A Longer, More Personal Look at the Experience of 1973

Imagine waking up in 1973 and hearing a radio host crack a joke before the weather report. You swing your legs out of bed and the floor is cool. There is no checking overnight notifications, because overnight notifications do not exist. There is only the morning itself, standing there waiting for you, unfiltered and slightly under-caffeinated.

You get dressed without consulting a weather app. Maybe you look out the window. Maybe you trust the forecast on the radio. Maybe you take a jacket and hope for the best, which was a more common life strategy than modern people might like to admit. In the kitchen, breakfast smells like toast and coffee. Someone has the newspaper open. Someone else is telling you to hurry up. The clock matters because everything depends on being somewhere at the right time, not because your calendar app is about to send a passive-aggressive reminder.

Outside, the neighborhood feels lived in. Cars start with a cough. School buses lumber by. A dog barks. A garage door rattles. People know roughly who lives on their block, and they notice when somebody paints the porch or buys a new car. The world feels smaller, not because it actually is smaller, but because daily life is anchored by repetition and place.

At school or work, the day is full of physical cues. Chalk dust on fingers. Typewriter keys striking paper. The ring of a telephone that nobody mistakes for anything else. Lunch packed in wax paper. Coffee in foam cups. A stack of folders that cannot be solved by “just sharing the doc.” If you need information, you go find it. If you need a person, you call and hope they are home. If they are not home, that is the end of the story for now. The universe has spoken.

Afternoon errands take time. Real time. You stand in line. You fill out forms. You count cash. You talk to clerks. You hear snippets of strangers’ conversations. Daily life includes little pauses that would vanish in the digital age. Those pauses can be annoying, but they also make the day feel textured. Life is not optimized. It is simply lived.

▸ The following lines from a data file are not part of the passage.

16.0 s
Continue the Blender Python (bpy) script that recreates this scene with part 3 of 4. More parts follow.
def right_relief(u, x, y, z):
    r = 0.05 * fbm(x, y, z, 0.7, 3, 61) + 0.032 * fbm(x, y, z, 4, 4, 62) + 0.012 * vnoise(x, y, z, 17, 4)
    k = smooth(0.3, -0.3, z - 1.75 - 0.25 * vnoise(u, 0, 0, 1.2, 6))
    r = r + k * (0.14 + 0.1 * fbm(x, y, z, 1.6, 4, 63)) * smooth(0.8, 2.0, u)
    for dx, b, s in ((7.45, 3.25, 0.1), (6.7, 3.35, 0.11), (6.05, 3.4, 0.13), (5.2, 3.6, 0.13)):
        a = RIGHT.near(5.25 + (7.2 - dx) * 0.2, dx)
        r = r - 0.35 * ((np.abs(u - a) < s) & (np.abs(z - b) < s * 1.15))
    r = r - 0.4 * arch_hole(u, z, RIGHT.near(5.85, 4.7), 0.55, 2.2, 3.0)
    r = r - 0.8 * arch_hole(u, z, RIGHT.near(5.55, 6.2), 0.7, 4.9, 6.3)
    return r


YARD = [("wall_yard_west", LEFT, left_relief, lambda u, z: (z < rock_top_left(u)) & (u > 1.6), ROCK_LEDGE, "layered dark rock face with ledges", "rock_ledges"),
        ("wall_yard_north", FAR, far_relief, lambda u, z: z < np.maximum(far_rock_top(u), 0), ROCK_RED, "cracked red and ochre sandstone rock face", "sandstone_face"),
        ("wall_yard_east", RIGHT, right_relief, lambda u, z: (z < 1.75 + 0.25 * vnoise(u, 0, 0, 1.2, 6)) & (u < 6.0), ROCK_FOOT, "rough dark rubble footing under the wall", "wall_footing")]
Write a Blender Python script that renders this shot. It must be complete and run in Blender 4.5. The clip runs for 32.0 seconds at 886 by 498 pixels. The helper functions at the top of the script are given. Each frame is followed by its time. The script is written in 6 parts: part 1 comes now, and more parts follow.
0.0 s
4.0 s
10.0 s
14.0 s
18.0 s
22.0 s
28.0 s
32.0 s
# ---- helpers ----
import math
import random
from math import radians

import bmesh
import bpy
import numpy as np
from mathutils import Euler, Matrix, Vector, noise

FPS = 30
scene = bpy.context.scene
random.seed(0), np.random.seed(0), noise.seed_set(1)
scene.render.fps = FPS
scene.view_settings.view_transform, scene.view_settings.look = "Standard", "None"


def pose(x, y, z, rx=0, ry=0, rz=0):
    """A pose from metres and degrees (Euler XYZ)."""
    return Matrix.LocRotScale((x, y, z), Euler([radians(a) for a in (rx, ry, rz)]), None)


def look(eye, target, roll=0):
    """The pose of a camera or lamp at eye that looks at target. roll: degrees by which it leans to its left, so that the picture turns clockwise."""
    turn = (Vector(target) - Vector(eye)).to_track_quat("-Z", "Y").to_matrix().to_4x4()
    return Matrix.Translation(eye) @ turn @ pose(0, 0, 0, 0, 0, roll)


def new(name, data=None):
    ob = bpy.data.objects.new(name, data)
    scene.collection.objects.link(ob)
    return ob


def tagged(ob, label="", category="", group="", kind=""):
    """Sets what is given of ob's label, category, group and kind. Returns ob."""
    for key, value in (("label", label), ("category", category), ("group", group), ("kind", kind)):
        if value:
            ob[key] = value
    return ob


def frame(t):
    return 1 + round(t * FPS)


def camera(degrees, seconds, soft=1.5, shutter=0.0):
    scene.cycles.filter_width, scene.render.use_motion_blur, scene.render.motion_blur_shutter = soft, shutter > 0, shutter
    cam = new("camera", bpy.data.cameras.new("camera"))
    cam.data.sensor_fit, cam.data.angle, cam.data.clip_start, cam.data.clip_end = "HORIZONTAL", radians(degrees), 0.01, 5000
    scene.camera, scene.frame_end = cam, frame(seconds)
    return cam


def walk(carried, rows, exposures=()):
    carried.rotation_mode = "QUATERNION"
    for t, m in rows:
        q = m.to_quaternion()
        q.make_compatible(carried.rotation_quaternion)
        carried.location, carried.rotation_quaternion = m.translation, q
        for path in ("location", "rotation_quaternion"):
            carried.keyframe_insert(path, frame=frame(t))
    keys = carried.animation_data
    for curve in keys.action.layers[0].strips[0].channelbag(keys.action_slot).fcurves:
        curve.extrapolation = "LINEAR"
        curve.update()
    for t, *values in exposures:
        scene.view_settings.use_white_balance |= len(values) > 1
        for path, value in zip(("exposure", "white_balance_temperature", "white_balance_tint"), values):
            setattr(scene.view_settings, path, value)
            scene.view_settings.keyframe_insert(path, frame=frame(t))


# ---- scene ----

When evening arrives, the house changes mood. Dinner smells fill the rooms. The television comes on with a soft glow that feels almost ceremonial. Maybe the news is serious. Maybe a sitcom makes everybody laugh. Maybe someone complains about politics while passing the potatoes. Later, a teenager occupies the phone for an eternity. Somebody flips through a magazine. Somebody else puts on a record. You can hear a neighbor’s lawn chair scrape the porch next door.

And then night settles in without the blue glow of a dozen private screens. The day ends more collectively. The house quiets down. The TV clicks off. Maybe there is a late-news update. Maybe there is just silence. A typical day in 1973 was not easier than modern life, and it was not harder in every way. It was simply more grounded in place, routine, and physical presence. You lived where you were. You did what was in front of you. And when the day was over, it was truly over.

Conclusion

A typical day in 1973 looked ordinary on the surface: breakfast at home, school or work, a few errands, dinner, television, sleep, and then the whole cycle again. But inside that routine was a country in transition. The daily habits were still deeply analog, family-centered, and local, yet the culture was shifting fast through politics, economics, media, gender roles, and energy shocks.

That is what makes 1973 so fascinating. It was not old-timey in the black-and-white sense, and it was not modern in the digital sense either. It was a hinge year. A typical day in 1973 still had paper, patience, and porch lights, but it was already carrying the first unmistakable signs of the world we live in now.